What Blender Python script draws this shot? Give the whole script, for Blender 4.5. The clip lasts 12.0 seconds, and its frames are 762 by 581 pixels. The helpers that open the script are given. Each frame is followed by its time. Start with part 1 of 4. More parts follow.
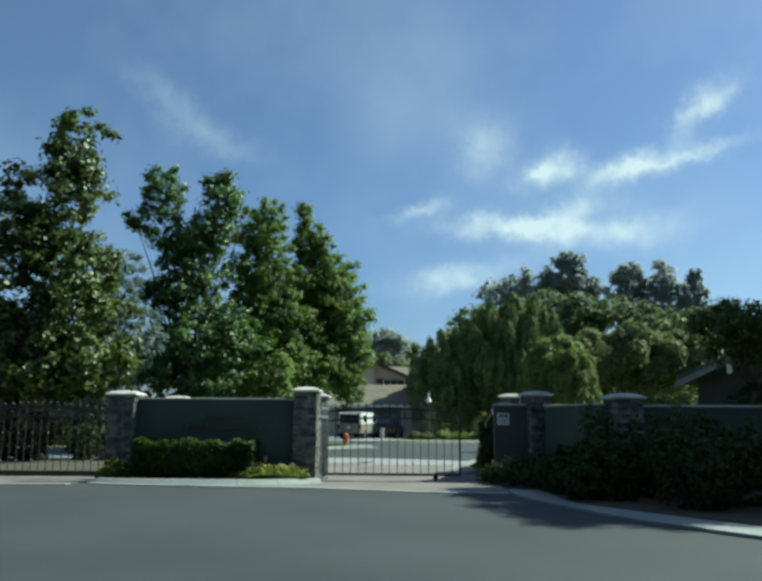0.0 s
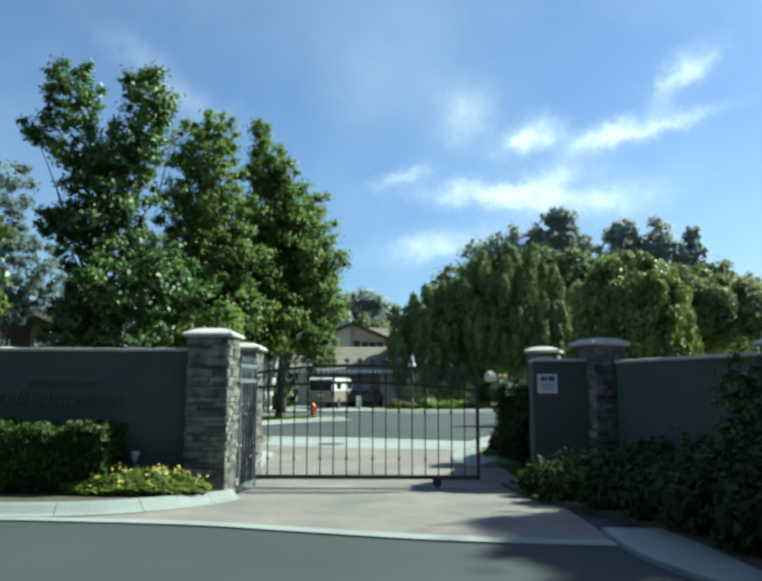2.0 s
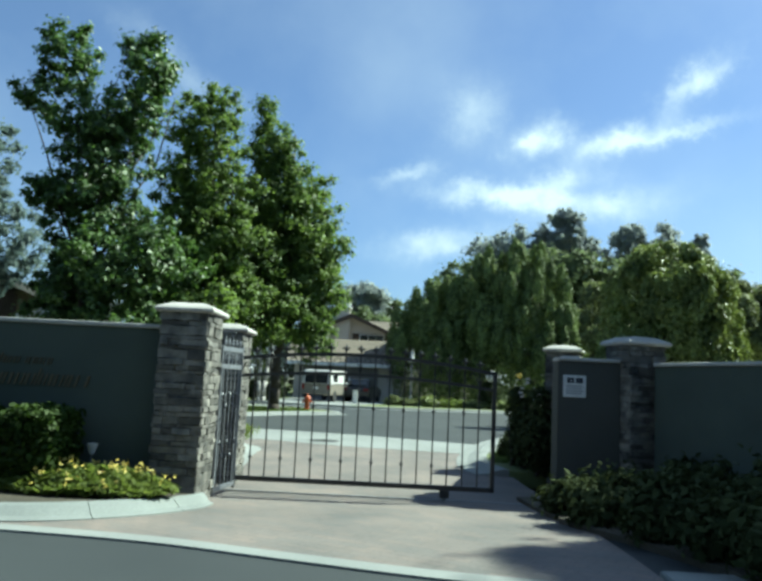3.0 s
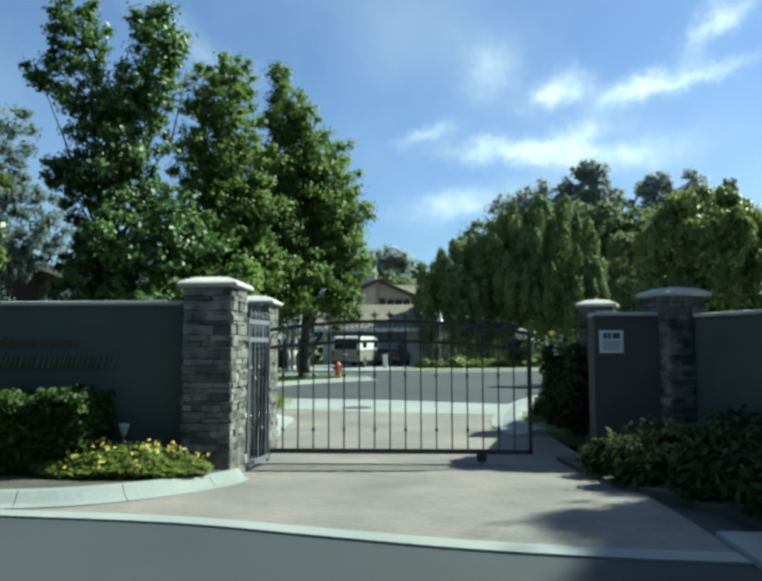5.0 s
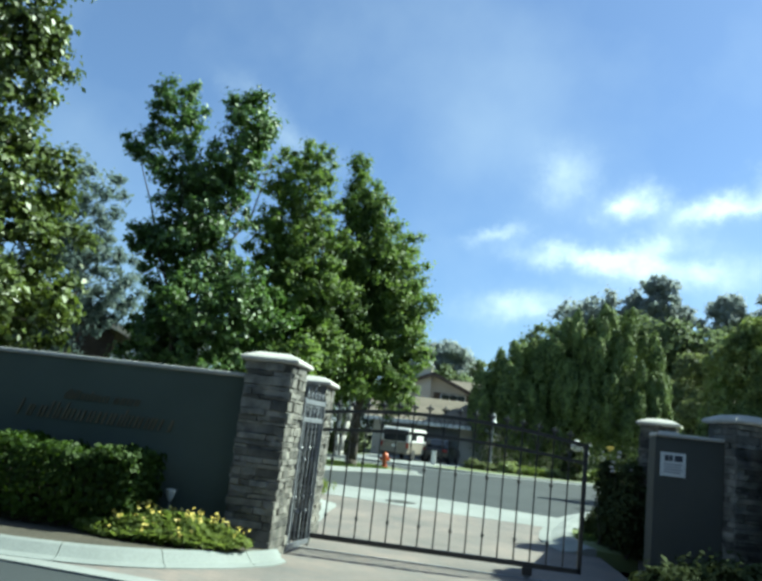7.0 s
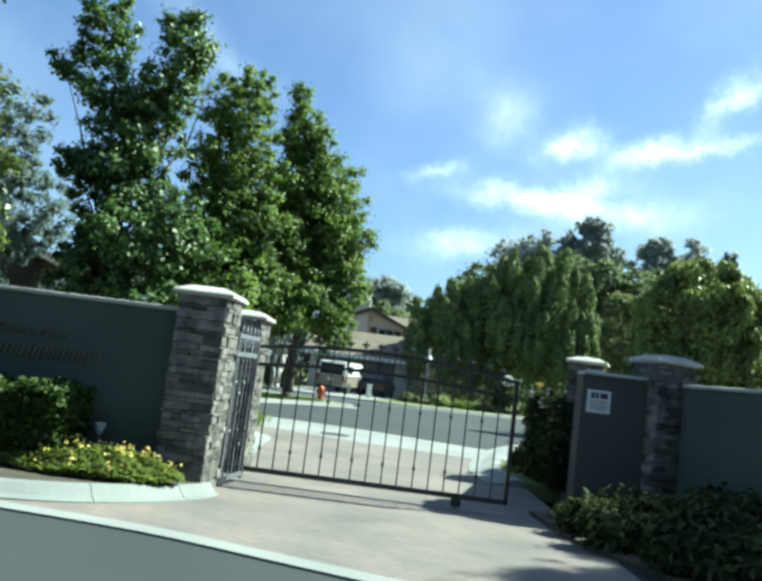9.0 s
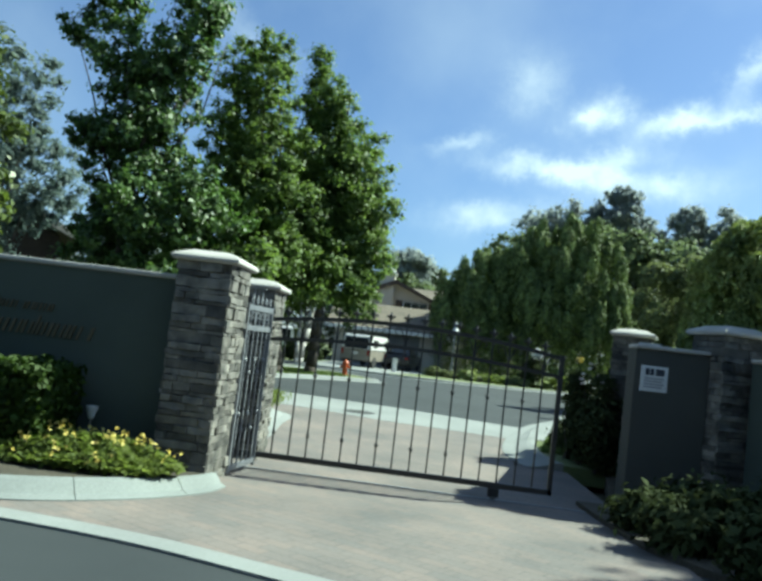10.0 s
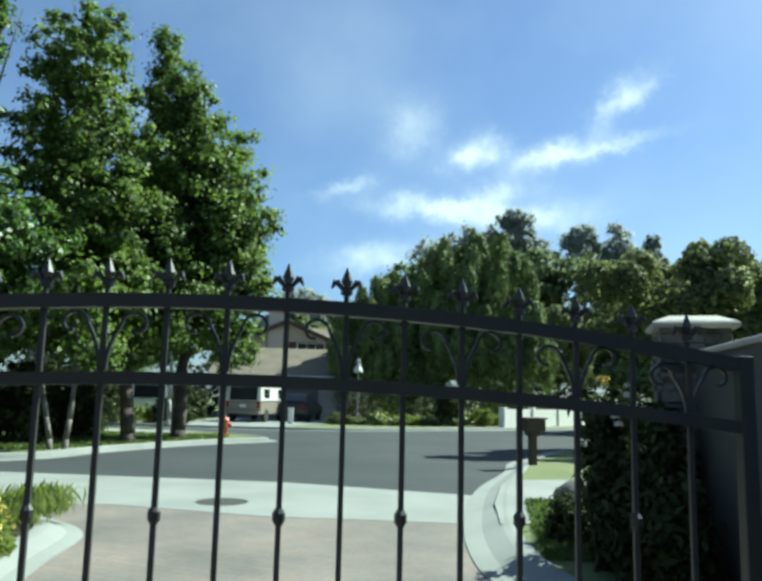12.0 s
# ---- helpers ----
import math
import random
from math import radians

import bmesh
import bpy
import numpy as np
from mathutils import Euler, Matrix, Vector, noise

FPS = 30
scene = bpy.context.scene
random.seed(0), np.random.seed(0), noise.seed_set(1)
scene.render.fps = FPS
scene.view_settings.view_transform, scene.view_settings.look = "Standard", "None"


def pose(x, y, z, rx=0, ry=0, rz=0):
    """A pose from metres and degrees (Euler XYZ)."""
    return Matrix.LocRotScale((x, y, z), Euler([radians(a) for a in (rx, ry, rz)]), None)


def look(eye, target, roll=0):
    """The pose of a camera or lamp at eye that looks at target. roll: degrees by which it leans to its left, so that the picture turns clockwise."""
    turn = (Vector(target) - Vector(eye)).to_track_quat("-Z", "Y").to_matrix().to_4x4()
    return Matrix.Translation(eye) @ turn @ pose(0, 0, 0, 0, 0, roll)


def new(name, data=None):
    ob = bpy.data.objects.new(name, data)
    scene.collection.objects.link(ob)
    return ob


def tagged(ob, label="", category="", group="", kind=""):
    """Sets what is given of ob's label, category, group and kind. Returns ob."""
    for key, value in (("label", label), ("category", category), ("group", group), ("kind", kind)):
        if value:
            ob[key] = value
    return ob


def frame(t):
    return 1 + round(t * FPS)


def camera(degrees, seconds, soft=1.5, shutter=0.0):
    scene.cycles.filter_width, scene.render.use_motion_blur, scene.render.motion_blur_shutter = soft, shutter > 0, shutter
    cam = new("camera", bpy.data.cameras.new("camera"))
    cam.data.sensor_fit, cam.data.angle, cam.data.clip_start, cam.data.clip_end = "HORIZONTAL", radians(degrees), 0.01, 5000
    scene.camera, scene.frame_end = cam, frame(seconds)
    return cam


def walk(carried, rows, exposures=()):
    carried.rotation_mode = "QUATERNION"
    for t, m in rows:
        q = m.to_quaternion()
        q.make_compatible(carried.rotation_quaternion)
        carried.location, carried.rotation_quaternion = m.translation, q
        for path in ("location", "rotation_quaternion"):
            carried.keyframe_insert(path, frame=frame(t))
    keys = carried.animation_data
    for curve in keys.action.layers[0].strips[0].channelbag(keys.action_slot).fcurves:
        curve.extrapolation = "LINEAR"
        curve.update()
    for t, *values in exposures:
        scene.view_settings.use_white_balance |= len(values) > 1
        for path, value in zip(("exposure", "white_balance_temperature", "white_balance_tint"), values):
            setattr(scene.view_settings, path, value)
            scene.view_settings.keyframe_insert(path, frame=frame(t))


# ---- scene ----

Goal: Repeat, word for word, only the lines from the line holding "# ---- helpers" through the line holding "scene.render.fps = FPS", with both of those lines included.

Full solution:
# ---- helpers ----
import math
import random
from math import radians

import bmesh
import bpy
import numpy as np
from mathutils import Euler, Matrix, Vector, noise

FPS = 30
scene = bpy.context.scene
random.seed(0), np.random.seed(0), noise.seed_set(1)
scene.render.fps = FPS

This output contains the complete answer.